» GOAL OF THE EXERCISE
In the lines below, output everything from the first line through the line containing "70.0)]], line_colour=marker_green, line_width=1.25)" exactly as it is. Pictures are not part of the output.

» GIVEN INFORMATION
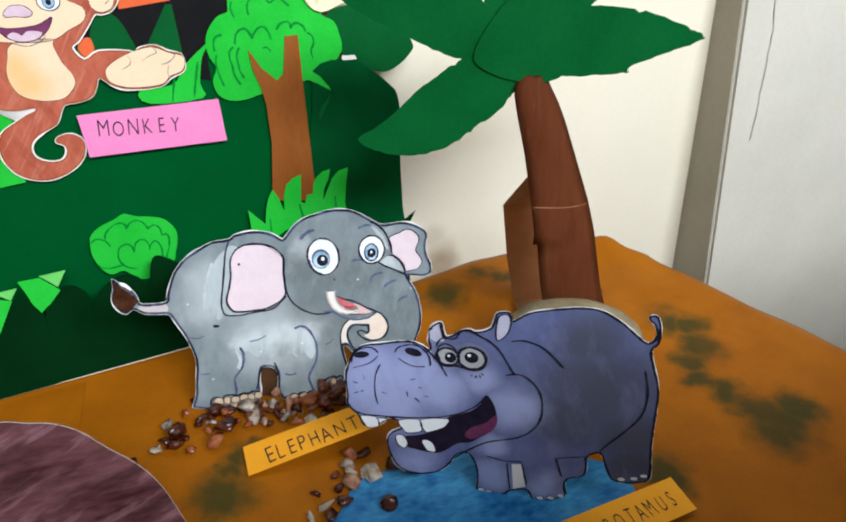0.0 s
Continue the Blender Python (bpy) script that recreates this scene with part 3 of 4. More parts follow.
glued("paper_bush", "light green paper bush with drawn scallops", "bush", [(-111.6, 95.3), (-109.1, 102.2), (-100.8, 107.8), (-89.6, 111.1), (-81.5, 114.3), (-72.5, 109.8), (-63.1, 107.3), (-51.9, 102.3), (-44.9, 91.3), (-45.2, 81.4), (-49.1, 70.0), (-52.5, 62.9), (-64.9, 68.7), (-68.6, 53.7), (-81.6, 54.0), (-92.1, 64.9), (-101.9, 64.1), (-108.8, 71.7), (-112.3, 84.2)], -5, leaf_green, lines=[[(-110.9, 95.6), (-107.0, 97.7), (-102.6, 96.5), (-99.4, 93.7), (-97.4, 88.7)], [(-100.0, 96.1), (-98.7, 100.3), (-95.0, 104.3), (-89.6, 107.0), (-85.4, 107.1), (-82.5, 104.7), (-82.2, 100.7)], [(-82.0, 101.5), (-78.9, 105.2), (-73.6, 106.5), (-69.5, 104.2), (-67.2, 100.4), (-66.6, 96.8)], [(-66.4, 96.8), (-62.7, 99.3), (-59.2, 98.4), (-56.8, 94.2), (-56.4, 89.1), (-53.4, 89.2), (-51.6, 85.2), (-53.7, 75.5), (-58.1, 66.6)], [(-81.1, 79.2), (-81.9, 85.1), (-85.4, 87.8), (-90.2, 86.7), (-92.9, 82.6), (-93.8, 75.6), (-91.5, 70.1), (-87.6, 66.5), (-81.8, 63.9)]] + [[(-81.1, 80.2), (-78.5, 86.5), (-74.3, 88.9), (-70.8, 88.0), (-68.5, 83.6), (-68.7, 78.5), (-66.5, 83.2), (-62.9, 85.0), (-60.0, 81.4), (-59.3, 75.1), (-60.3, 68.3)], [(-110.7, 76.2), (-108.0, 72.3), (-102.3, 70.1), (-95.9, 70.2), (-92.1, 70.0)]], line_colour=marker_green, line_width=1.25)

# ---- the scalloped hedge strip that leans against the board ----
HEDGE = pose(0, 0.497, 0, -21.6, 0, 8.53)
hedge = tagged(new("paper_hedge"), label="dark green paper hedge of rounded leaves leaning on the board", category="hedge")
hedge.matrix_world = HEDGE
strip = Sheet()
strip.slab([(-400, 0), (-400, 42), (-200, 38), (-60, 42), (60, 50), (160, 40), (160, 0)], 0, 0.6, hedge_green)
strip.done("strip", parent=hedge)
rim = Sheet()
rim.slab([(-400, 0.3), (-160, 0.3), (-150, 0.8), (60, 1.3), (160, 0.8), (160, 0.3)], -0.8, 0, cream)
tagged(rim.done("base_strip", parent=hedge), label="thin white paper edge")
rounded = [[(-223.2, 27.3), (-213.3, 55.0), (-202.5, 66.2), (-192.1, 66.9), (-186.5, 56.5), (-188.7, 31.2), (-190.7, 24.7)], [(-190.2, 24.5), (-180.9, 60.2), (-172.3, 72.6), (-164.7, 76.8), (-157.3, 72.8), (-152.1, 63.5), (-151.1, 51.2), (-154.3, 25.2)], [(-156.0, 25.6), (-150.4, 58.0), (-143.6, 71.1), (-132.3, 77.9), (-122.7, 74.1), (-116.4, 64.1), (-115.7, 47.9), (-121.4, 23.5)], [(-123.5, 22.2), (-116.6, 51.7), (-109.1, 66.0), (-97.6, 74.1), (-87.3, 76.2), (-76.9, 70.8), (-71.2, 57.7), (-69.5, 40.5), (-72.5, 18.2)], [(-79.2, 23.8), (-72.0, 52.3), (-68.3, 69.8), (-63.8, 83.2), (-57.1, 84.7), (-45.4, 76.1), (-38.9, 67.5), (-40.5, 37.5), (-42.2, 22.3)]]
for c, w, h in ((-345, 40, 66), (-285, 36, 68), (-236, 30, 66), (-30, 20, 66), (8, 20, 64), (44, 19, 70), (78, 18, 76), (112, 18, 72), (143, 15, 60)):
    rounded.append([(c - w, 25), (c - w * 0.92, h * 0.72), (c - w * 0.5, h * 0.95), (c, h), (c + w * 0.5, h * 0.94), (c + w * 0.92, h * 0.7), (c + w, 25)])
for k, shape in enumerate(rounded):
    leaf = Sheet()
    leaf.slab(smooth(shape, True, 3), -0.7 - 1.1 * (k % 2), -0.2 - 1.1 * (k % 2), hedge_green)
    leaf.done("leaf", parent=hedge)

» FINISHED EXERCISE
0.0 s
Continue the Blender Python (bpy) script that recreates this scene with part 3 of 4. More parts follow.
glued("paper_bush", "light green paper bush with drawn scallops", "bush", [(-111.6, 95.3), (-109.1, 102.2), (-100.8, 107.8), (-89.6, 111.1), (-81.5, 114.3), (-72.5, 109.8), (-63.1, 107.3), (-51.9, 102.3), (-44.9, 91.3), (-45.2, 81.4), (-49.1, 70.0), (-52.5, 62.9), (-64.9, 68.7), (-68.6, 53.7), (-81.6, 54.0), (-92.1, 64.9), (-101.9, 64.1), (-108.8, 71.7), (-112.3, 84.2)], -5, leaf_green, lines=[[(-110.9, 95.6), (-107.0, 97.7), (-102.6, 96.5), (-99.4, 93.7), (-97.4, 88.7)], [(-100.0, 96.1), (-98.7, 100.3), (-95.0, 104.3), (-89.6, 107.0), (-85.4, 107.1), (-82.5, 104.7), (-82.2, 100.7)], [(-82.0, 101.5), (-78.9, 105.2), (-73.6, 106.5), (-69.5, 104.2), (-67.2, 100.4), (-66.6, 96.8)], [(-66.4, 96.8), (-62.7, 99.3), (-59.2, 98.4), (-56.8, 94.2), (-56.4, 89.1), (-53.4, 89.2), (-51.6, 85.2), (-53.7, 75.5), (-58.1, 66.6)], [(-81.1, 79.2), (-81.9, 85.1), (-85.4, 87.8), (-90.2, 86.7), (-92.9, 82.6), (-93.8, 75.6), (-91.5, 70.1), (-87.6, 66.5), (-81.8, 63.9)]] + [[(-81.1, 80.2), (-78.5, 86.5), (-74.3, 88.9), (-70.8, 88.0), (-68.5, 83.6), (-68.7, 78.5), (-66.5, 83.2), (-62.9, 85.0), (-60.0, 81.4), (-59.3, 75.1), (-60.3, 68.3)], [(-110.7, 76.2), (-108.0, 72.3), (-102.3, 70.1), (-95.9, 70.2), (-92.1, 70.0)]], line_colour=marker_green, line_width=1.25)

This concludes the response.